> **Data records**:
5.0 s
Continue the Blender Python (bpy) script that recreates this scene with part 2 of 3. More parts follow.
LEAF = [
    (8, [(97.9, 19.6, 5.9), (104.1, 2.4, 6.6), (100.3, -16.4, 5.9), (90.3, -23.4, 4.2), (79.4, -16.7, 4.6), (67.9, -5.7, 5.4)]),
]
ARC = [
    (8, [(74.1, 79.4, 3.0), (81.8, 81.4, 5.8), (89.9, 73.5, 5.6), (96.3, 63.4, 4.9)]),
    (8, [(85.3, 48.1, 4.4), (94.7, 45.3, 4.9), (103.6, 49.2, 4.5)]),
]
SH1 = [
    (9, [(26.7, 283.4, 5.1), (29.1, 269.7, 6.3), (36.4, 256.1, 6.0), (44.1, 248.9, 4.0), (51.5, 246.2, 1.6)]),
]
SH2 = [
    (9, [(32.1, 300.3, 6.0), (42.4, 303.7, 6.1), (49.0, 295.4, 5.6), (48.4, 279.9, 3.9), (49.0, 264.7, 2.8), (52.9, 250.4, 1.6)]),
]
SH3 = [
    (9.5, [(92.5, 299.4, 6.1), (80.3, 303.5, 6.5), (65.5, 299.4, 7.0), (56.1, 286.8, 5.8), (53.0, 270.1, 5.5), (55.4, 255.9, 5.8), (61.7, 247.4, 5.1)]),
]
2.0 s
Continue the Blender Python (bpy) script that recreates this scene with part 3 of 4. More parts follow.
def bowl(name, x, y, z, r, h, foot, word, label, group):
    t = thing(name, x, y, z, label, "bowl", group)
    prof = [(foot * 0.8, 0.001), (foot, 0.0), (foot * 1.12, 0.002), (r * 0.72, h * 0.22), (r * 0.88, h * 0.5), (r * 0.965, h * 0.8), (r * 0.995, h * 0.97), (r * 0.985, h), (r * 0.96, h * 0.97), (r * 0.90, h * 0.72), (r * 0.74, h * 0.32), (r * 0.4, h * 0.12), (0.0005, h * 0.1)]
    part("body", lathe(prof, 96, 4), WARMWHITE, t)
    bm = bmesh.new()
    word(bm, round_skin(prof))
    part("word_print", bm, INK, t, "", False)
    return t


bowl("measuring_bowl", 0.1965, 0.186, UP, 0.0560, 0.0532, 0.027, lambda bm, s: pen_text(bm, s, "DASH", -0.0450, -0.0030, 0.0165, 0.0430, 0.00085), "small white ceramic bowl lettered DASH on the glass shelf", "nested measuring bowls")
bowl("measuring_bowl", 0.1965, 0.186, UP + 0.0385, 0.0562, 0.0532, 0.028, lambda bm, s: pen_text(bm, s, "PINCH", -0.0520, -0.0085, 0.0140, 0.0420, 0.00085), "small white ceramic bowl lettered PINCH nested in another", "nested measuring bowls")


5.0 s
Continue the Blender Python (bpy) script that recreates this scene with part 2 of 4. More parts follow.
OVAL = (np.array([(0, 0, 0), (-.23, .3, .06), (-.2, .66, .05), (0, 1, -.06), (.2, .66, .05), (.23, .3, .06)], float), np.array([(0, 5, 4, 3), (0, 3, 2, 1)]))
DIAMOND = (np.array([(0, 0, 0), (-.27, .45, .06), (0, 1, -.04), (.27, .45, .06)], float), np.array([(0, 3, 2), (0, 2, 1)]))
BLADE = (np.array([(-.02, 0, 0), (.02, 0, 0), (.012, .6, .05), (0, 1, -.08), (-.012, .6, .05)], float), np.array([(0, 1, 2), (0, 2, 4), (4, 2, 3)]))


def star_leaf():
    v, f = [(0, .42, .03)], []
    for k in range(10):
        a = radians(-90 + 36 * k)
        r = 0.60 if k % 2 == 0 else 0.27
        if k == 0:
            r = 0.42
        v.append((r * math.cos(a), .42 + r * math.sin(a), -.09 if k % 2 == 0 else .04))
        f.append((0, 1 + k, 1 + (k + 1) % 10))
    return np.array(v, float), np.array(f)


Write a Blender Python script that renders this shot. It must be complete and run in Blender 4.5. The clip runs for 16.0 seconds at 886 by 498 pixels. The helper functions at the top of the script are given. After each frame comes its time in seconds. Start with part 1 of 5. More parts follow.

> **What to produce**: Reproduce the data, keeping every line exactly the same.

> **Written answer**:
5.0 s
Continue the Blender Python (bpy) script that recreates this scene with part 2 of 3. More parts follow.
LEAF = [
    (8, [(97.9, 19.6, 5.9), (104.1, 2.4, 6.6), (100.3, -16.4, 5.9), (90.3, -23.4, 4.2), (79.4, -16.7, 4.6), (67.9, -5.7, 5.4)]),
]
ARC = [
    (8, [(74.1, 79.4, 3.0), (81.8, 81.4, 5.8), (89.9, 73.5, 5.6), (96.3, 63.4, 4.9)]),
    (8, [(85.3, 48.1, 4.4), (94.7, 45.3, 4.9), (103.6, 49.2, 4.5)]),
]
SH1 = [
    (9, [(26.7, 283.4, 5.1), (29.1, 269.7, 6.3), (36.4, 256.1, 6.0), (44.1, 248.9, 4.0), (51.5, 246.2, 1.6)]),
]
SH2 = [
    (9, [(32.1, 300.3, 6.0), (42.4, 303.7, 6.1), (49.0, 295.4, 5.6), (48.4, 279.9, 3.9), (49.0, 264.7, 2.8), (52.9, 250.4, 1.6)]),
]
SH3 = [
    (9.5, [(92.5, 299.4, 6.1), (80.3, 303.5, 6.5), (65.5, 299.4, 7.0), (56.1, 286.8, 5.8), (53.0, 270.1, 5.5), (55.4, 255.9, 5.8), (61.7, 247.4, 5.1)]),
]
2.0 s
Continue the Blender Python (bpy) script that recreates this scene with part 3 of 4. More parts follow.
def bowl(name, x, y, z, r, h, foot, word, label, group):
    t = thing(name, x, y, z, label, "bowl", group)
    prof = [(foot * 0.8, 0.001), (foot, 0.0), (foot * 1.12, 0.002), (r * 0.72, h * 0.22), (r * 0.88, h * 0.5), (r * 0.965, h * 0.8), (r * 0.995, h * 0.97), (r * 0.985, h), (r * 0.96, h * 0.97), (r * 0.90, h * 0.72), (r * 0.74, h * 0.32), (r * 0.4, h * 0.12), (0.0005, h * 0.1)]
    part("body", lathe(prof, 96, 4), WARMWHITE, t)
    bm = bmesh.new()
    word(bm, round_skin(prof))
    part("word_print", bm, INK, t, "", False)
    return t


bowl("measuring_bowl", 0.1965, 0.186, UP, 0.0560, 0.0532, 0.027, lambda bm, s: pen_text(bm, s, "DASH", -0.0450, -0.0030, 0.0165, 0.0430, 0.00085), "small white ceramic bowl lettered DASH on the glass shelf", "nested measuring bowls")
bowl("measuring_bowl", 0.1965, 0.186, UP + 0.0385, 0.0562, 0.0532, 0.028, lambda bm, s: pen_text(bm, s, "PINCH", -0.0520, -0.0085, 0.0140, 0.0420, 0.00085), "small white ceramic bowl lettered PINCH nested in another", "nested measuring bowls")


5.0 s
Continue the Blender Python (bpy) script that recreates this scene with part 2 of 4. More parts follow.
OVAL = (np.array([(0, 0, 0), (-.23, .3, .06), (-.2, .66, .05), (0, 1, -.06), (.2, .66, .05), (.23, .3, .06)], float), np.array([(0, 5, 4, 3), (0, 3, 2, 1)]))
DIAMOND = (np.array([(0, 0, 0), (-.27, .45, .06), (0, 1, -.04), (.27, .45, .06)], float), np.array([(0, 3, 2), (0, 2, 1)]))
BLADE = (np.array([(-.02, 0, 0), (.02, 0, 0), (.012, .6, .05), (0, 1, -.08), (-.012, .6, .05)], float), np.array([(0, 1, 2), (0, 2, 4), (4, 2, 3)]))


def star_leaf():
    v, f = [(0, .42, .03)], []
    for k in range(10):
        a = radians(-90 + 36 * k)
        r = 0.60 if k % 2 == 0 else 0.27
        if k == 0:
            r = 0.42
        v.append((r * math.cos(a), .42 + r * math.sin(a), -.09 if k % 2 == 0 else .04))
        f.append((0, 1 + k, 1 + (k + 1) % 10))
    return np.array(v, float), np.array(f)


Write a Blender Python script that renders this shot. It must be complete and run in Blender 4.5. The clip runs for 16.0 seconds at 886 by 498 pixels. The helper functions at the top of the script are given. After each frame comes its time in seconds. Start with part 1 of 5. More parts follow.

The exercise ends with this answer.